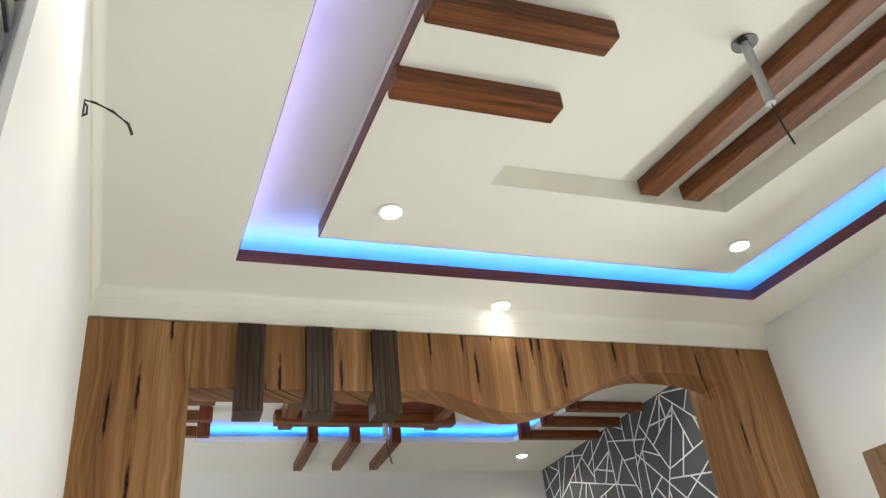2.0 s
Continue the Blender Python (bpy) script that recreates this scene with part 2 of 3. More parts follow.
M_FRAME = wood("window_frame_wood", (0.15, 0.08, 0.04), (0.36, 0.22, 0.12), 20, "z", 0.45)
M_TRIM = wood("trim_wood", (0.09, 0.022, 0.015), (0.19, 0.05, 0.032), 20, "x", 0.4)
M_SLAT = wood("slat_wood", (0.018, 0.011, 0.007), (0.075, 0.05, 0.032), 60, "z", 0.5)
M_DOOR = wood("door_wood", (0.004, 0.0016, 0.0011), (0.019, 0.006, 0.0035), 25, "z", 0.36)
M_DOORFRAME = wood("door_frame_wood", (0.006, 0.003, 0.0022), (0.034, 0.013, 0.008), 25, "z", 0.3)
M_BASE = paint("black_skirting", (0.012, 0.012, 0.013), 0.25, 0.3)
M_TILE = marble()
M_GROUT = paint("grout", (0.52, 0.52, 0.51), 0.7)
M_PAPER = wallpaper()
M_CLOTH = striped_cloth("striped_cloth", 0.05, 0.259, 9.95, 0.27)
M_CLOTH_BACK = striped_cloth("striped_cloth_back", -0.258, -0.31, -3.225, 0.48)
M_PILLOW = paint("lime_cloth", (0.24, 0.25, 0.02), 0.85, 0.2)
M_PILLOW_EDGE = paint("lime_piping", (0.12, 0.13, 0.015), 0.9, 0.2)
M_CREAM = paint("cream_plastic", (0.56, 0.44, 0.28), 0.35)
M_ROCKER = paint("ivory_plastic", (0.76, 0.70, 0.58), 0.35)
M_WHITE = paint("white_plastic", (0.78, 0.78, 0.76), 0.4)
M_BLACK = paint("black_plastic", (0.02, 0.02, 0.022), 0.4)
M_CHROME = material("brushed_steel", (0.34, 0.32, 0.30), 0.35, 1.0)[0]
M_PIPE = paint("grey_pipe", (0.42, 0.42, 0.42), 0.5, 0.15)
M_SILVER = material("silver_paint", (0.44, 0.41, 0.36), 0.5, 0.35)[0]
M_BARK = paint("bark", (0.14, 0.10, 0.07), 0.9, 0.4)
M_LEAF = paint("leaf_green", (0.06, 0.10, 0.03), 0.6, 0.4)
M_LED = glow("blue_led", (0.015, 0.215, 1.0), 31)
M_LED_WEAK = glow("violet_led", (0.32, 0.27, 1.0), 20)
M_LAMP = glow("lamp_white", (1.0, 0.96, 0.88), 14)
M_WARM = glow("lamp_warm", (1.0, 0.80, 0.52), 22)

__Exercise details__
Omit every picture, then repeat the remaining data exactly as it appears above.

__Final result__
2.0 s
Continue the Blender Python (bpy) script that recreates this scene with part 2 of 3. More parts follow.
M_FRAME = wood("window_frame_wood", (0.15, 0.08, 0.04), (0.36, 0.22, 0.12), 20, "z", 0.45)
M_TRIM = wood("trim_wood", (0.09, 0.022, 0.015), (0.19, 0.05, 0.032), 20, "x", 0.4)
M_SLAT = wood("slat_wood", (0.018, 0.011, 0.007), (0.075, 0.05, 0.032), 60, "z", 0.5)
M_DOOR = wood("door_wood", (0.004, 0.0016, 0.0011), (0.019, 0.006, 0.0035), 25, "z", 0.36)
M_DOORFRAME = wood("door_frame_wood", (0.006, 0.003, 0.0022), (0.034, 0.013, 0.008), 25, "z", 0.3)
M_BASE = paint("black_skirting", (0.012, 0.012, 0.013), 0.25, 0.3)
M_TILE = marble()
M_GROUT = paint("grout", (0.52, 0.52, 0.51), 0.7)
M_PAPER = wallpaper()
M_CLOTH = striped_cloth("striped_cloth", 0.05, 0.259, 9.95, 0.27)
M_CLOTH_BACK = striped_cloth("striped_cloth_back", -0.258, -0.31, -3.225, 0.48)
M_PILLOW = paint("lime_cloth", (0.24, 0.25, 0.02), 0.85, 0.2)
M_PILLOW_EDGE = paint("lime_piping", (0.12, 0.13, 0.015), 0.9, 0.2)
M_CREAM = paint("cream_plastic", (0.56, 0.44, 0.28), 0.35)
M_ROCKER = paint("ivory_plastic", (0.76, 0.70, 0.58), 0.35)
M_WHITE = paint("white_plastic", (0.78, 0.78, 0.76), 0.4)
M_BLACK = paint("black_plastic", (0.02, 0.02, 0.022), 0.4)
M_CHROME = material("brushed_steel", (0.34, 0.32, 0.30), 0.35, 1.0)[0]
M_PIPE = paint("grey_pipe", (0.42, 0.42, 0.42), 0.5, 0.15)
M_SILVER = material("silver_paint", (0.44, 0.41, 0.36), 0.5, 0.35)[0]
M_BARK = paint("bark", (0.14, 0.10, 0.07), 0.9, 0.4)
M_LEAF = paint("leaf_green", (0.06, 0.10, 0.03), 0.6, 0.4)
M_LED = glow("blue_led", (0.015, 0.215, 1.0), 31)
M_LED_WEAK = glow("violet_led", (0.32, 0.27, 1.0), 20)
M_LAMP = glow("lamp_white", (1.0, 0.96, 0.88), 14)
M_WARM = glow("lamp_warm", (1.0, 0.80, 0.52), 22)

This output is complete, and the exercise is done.